Essays on Liberty, Volume 1

At last, some of the rarest and most valued essays in the history of free-market thought are now available in ebook form. The Foundation of Economic Education had been publishing essays by the best writers since 1946, essays that brought light to a dark world of planning and control. Their wide distribution inspired a new generation to work for a freer world.

In 1952, the Foundation put them all together in a single book called Essays on Liberty. This would be the first volume of many that followed. They stood against the intellectual tide of the time, and forged a new path for thinking about the relationship between the state and the individual, and the planning apparatus in government vs. market forces.

Because of the times, and the quality of the minds at work on this project, this book has a remarkable urgency and passion about it. The essays retain their power after all these years. This is a tribute to the depth and sophistication of the liberal idea: freedom is the key to peace and prosperity in all times. These essays reveal and teach that lesson in ways that apply just as much in our own times.

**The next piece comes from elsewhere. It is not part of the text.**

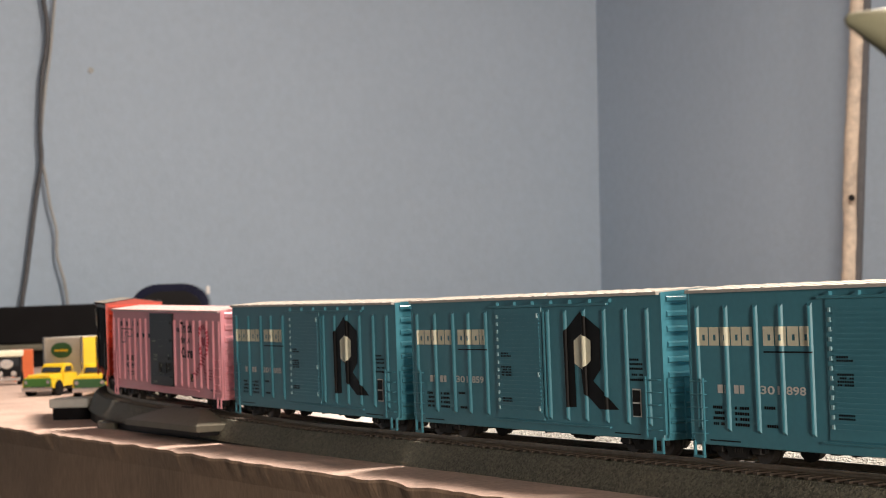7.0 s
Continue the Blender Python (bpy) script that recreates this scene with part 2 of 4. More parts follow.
def layout_table():
    """Foam sheet with a rough cut front edge on a board with legs."""
    table = thing("layout_table", pose(0, 0, 0), "layout table of pinkish foam board with a rough cut edge", "table")
    x0, x1, back, thick = -1.62, 1.9, 1.3, 0.05
    n = 1600
    bm = bmesh.new()
    rows = []
    for i in range(n + 1):
        x = x0 + (x1 - x0) * i / n
        slow = 0.0025 * noise.noise((x * 6, 0, 0))
        wave = slow + 0.0018 * noise.noise((x * 30, 3, 0)) + 0.0009 * noise.noise((x * 110, 7, 0))
        lip = 0.0012 * noise.noise((x * 45, 11, 0))
        front = min(-0.0562, -0.0572 + wave)
        # profile from the back of the top, over the worn lip, down the cut face
        prof = [(back, TABLE), (0.1, TABLE), (-0.02, TABLE)]
        for k in range(1, 5):
            f = k / 5
            y = -0.02 + (front + 0.02) * f
            prof.append((y, TABLE + 0.0007 * noise.noise((x * 40, y * 60, 2))))
        prof += [(front, TABLE - 0.0004 + lip), (front - 0.0006, TABLE - 0.0016 + lip)]
        for k in range(1, 7):
            z = TABLE - 0.002 - (thick - 0.002) * k / 6
            prof.append((-0.0553 + slow * 0.3 + 0.0001 * noise.noise((x * 25, z * 60, 5)), z))
        prof += [(back, TABLE - thick)]
        rows.append([bm.verts.new((x, y, z)) for y, z in prof])
    for a, b in zip(rows, rows[1:]):
        for j in range(len(a)):
            k = (j + 1) % len(a)
            bm.faces.new((a[j], b[j], b[k], a[k]))
    bm.faces.new(rows[0])
    bm.faces.new(rows[-1][::-1])
    bmesh.ops.recalc_face_normals(bm, faces=bm.faces)
    ob = part("foam_sheet", bm, FOAM, table, "pinkish foam sheet, browned where it is cut")
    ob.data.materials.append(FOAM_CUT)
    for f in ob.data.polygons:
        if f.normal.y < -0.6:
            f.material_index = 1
    part("board", a_box(x0, x1, -0.05, back, TABLE - thick - 0.02, TABLE - thick), FLOOR, table, "brown board under the foam")
    for x in (x0 + 0.05, 0.2, x1 - 0.12):
        for y in (0.0, back - 0.1):
            part("leg", a_box(x, x + 0.07, y, y + 0.07, 0, TABLE - thick - 0.02, 0.003), FLOOR, table)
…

Leonard Read writes in the preface:

Today, all over the world -- in America as elsewhere -- the social side of man is being emphasized to the detriment of man’s individual side. Nothing on this earth but understanding -- and the clear explanation of such understanding -- can  erase this twentieth-century catastrophe.
The friends and staff of the Foundation for Economic Education have devoted much time and effort to various aspects of this problem. Yet many, if not most, of the answers and explanations still elude us. So the search continues.
This book is merely a progress report on some of our research in various areas of human relationships. These essays on liberty are offered in the hope that they will at least help to identify the nature and difficulty of the problem we face — a problem that must be solved if man is to advance toward his own potentialities.

Most of these essays had previously been lost to history. Now they are revived in a form that allows everyone to read them, learn from them, and be inspired all over again.

Consider this contributors to this volume: Maxwell Anderson, Sir Ernest Benn, Spruille Braden, Earl Browder, Asa V. Call, Frank Chodorov, Russell J. Clinchy, W. M. Curtiss, C. L. Dickinson, J. Ollie Edmunds, Crawford H. Greenewalt, John M. Hancock, F. A. Harper, Henry Hazlitt, Betty Knowles Hunt, Bertrand de Jouvenel, Mary G. Lacy, James Madison, Clarence Manion, Ludwig von Mises, Ben Moreell, Towner Phelan, Leonard E. Read, Dean Russell, Thomas J. Shelly, William Graham Sumner, and John Unkel.